SemOpt: LLM-Driven Code Optimization via Rule-Based Analysis

Abstract

Automated code optimization improves program performance through refactoring, and recent studies leverage LLMs for this purpose. Existing approaches mine optimization commits from open-source codebases to build large-scale knowledge bases, then employ retrieval techniques such as BM25 to obtain relevant examples for hotspot code, guiding LLMs in optimization. However, semantically equivalent optimizations often appear in syntactically dissimilar code, so current retrieval methods fail to identify pertinent examples, leading to suboptimal results. To address these limitations, we propose SemOpt, a framework that leverages static program analysis to identify code segments, retrieve optimization strategies, and generate optimized results. SemOpt has three LLM-powered components: (1) a strategy library builder that extracts and clusters strategies from code modifications, (2) a rule generator that produces Semgrep static analysis rules to capture each strategy's applicability, and (3) an optimizer that generates optimized code using the strategy library.
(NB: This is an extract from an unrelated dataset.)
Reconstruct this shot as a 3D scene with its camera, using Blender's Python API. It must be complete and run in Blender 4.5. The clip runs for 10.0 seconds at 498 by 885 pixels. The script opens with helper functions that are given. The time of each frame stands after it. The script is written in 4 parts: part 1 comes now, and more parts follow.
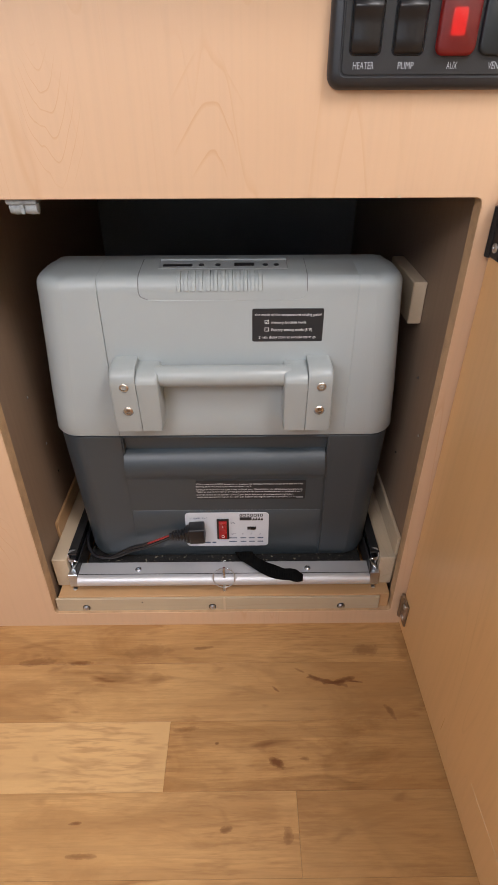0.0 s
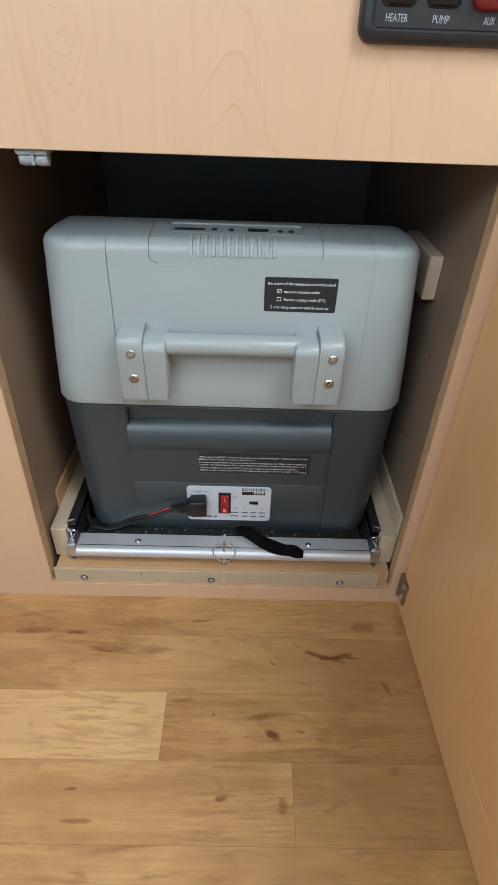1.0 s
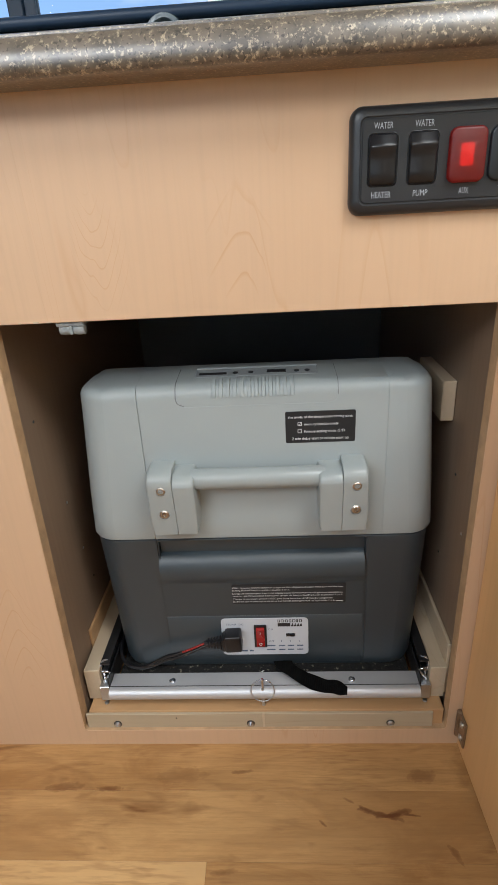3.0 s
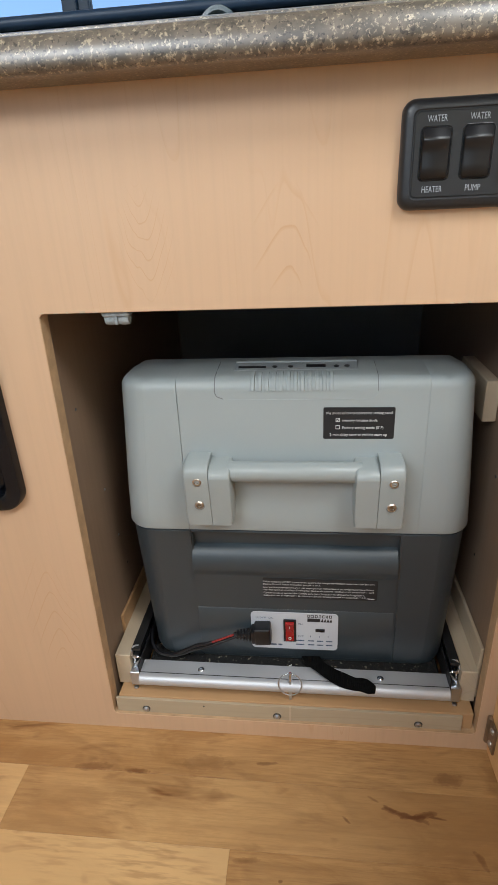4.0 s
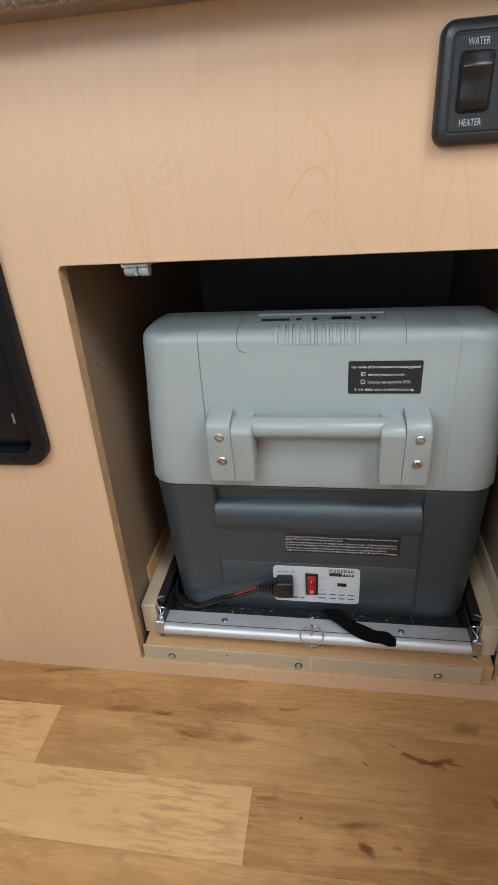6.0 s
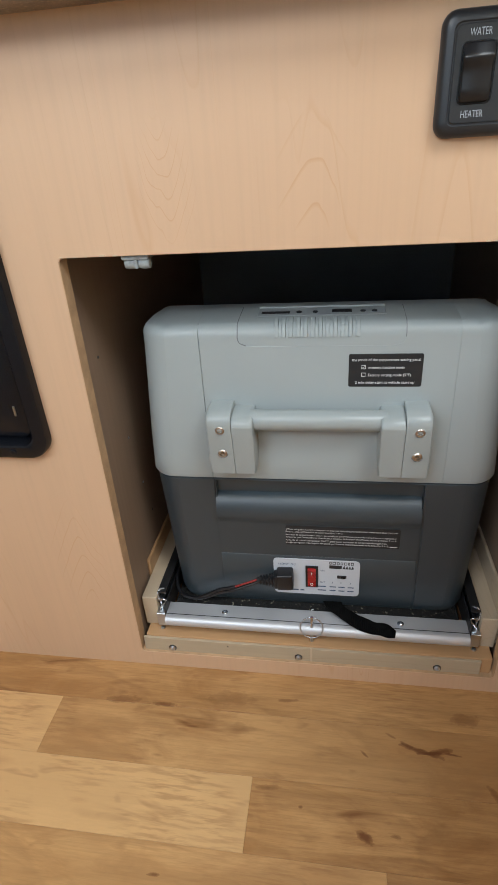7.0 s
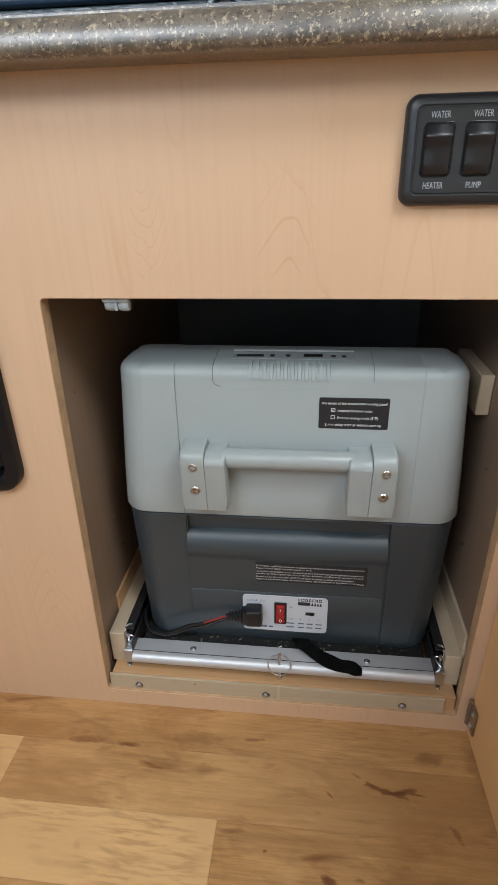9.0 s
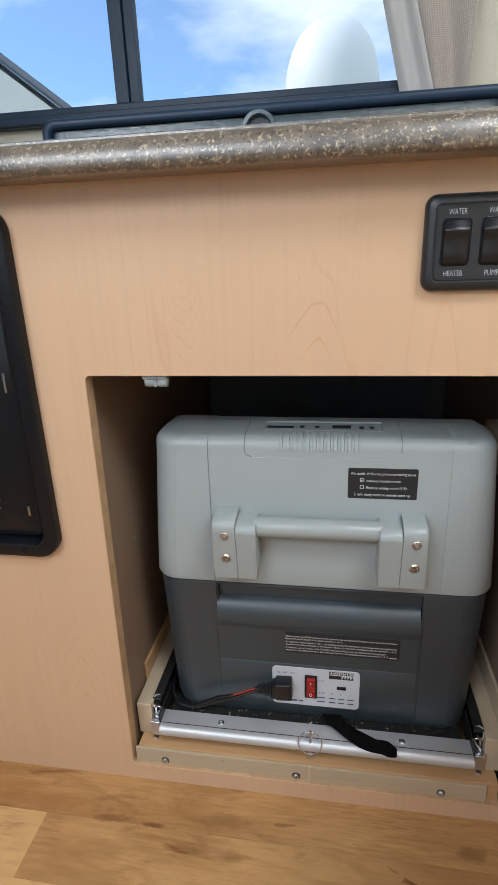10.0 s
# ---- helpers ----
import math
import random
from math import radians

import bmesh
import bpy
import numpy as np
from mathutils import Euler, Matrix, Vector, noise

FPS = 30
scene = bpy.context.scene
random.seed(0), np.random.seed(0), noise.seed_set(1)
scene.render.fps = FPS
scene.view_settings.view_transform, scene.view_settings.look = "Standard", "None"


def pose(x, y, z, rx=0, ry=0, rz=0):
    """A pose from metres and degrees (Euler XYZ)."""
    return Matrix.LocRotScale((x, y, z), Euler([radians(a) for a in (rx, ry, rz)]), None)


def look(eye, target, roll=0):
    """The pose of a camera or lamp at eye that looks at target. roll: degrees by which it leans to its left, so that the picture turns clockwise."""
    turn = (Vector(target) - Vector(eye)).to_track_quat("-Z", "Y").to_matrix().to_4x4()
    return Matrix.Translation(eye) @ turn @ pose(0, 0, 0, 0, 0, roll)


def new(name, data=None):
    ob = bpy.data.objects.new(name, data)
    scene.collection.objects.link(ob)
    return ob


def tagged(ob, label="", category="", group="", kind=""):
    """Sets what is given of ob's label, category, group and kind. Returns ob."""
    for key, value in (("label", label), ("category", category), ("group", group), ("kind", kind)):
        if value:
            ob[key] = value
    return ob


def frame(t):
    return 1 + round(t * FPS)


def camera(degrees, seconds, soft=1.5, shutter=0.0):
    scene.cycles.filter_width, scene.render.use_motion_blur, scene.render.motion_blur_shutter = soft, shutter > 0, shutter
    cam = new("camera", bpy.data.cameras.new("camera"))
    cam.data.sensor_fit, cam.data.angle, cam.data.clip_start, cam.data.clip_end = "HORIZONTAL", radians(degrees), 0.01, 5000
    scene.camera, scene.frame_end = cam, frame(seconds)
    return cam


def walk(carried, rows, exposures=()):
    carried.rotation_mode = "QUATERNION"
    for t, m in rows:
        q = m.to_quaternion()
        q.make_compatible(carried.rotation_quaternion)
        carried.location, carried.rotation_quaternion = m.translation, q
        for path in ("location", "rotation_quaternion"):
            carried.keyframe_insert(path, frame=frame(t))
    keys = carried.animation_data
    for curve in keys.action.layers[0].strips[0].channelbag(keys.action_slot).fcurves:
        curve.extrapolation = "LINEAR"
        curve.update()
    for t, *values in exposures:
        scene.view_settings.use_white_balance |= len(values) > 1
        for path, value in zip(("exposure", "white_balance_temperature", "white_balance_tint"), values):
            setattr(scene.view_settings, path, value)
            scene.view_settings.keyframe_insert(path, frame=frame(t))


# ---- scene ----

On a benchmark of 151 C/C++ and 150 Python optimization tasks, SemOpt shows consistent improvements across different LLMs, increasing successful optimizations by 1.38 to 28 times on C/C++ and 4.60 to 6.33 times on Python versus the baseline. On large-scale projects, SemOpt improves performance metrics by 5.04% to 218.07% on C/C++ and 61.77% to 479.90% on Python, showing cross-language generalization and practical effectiveness.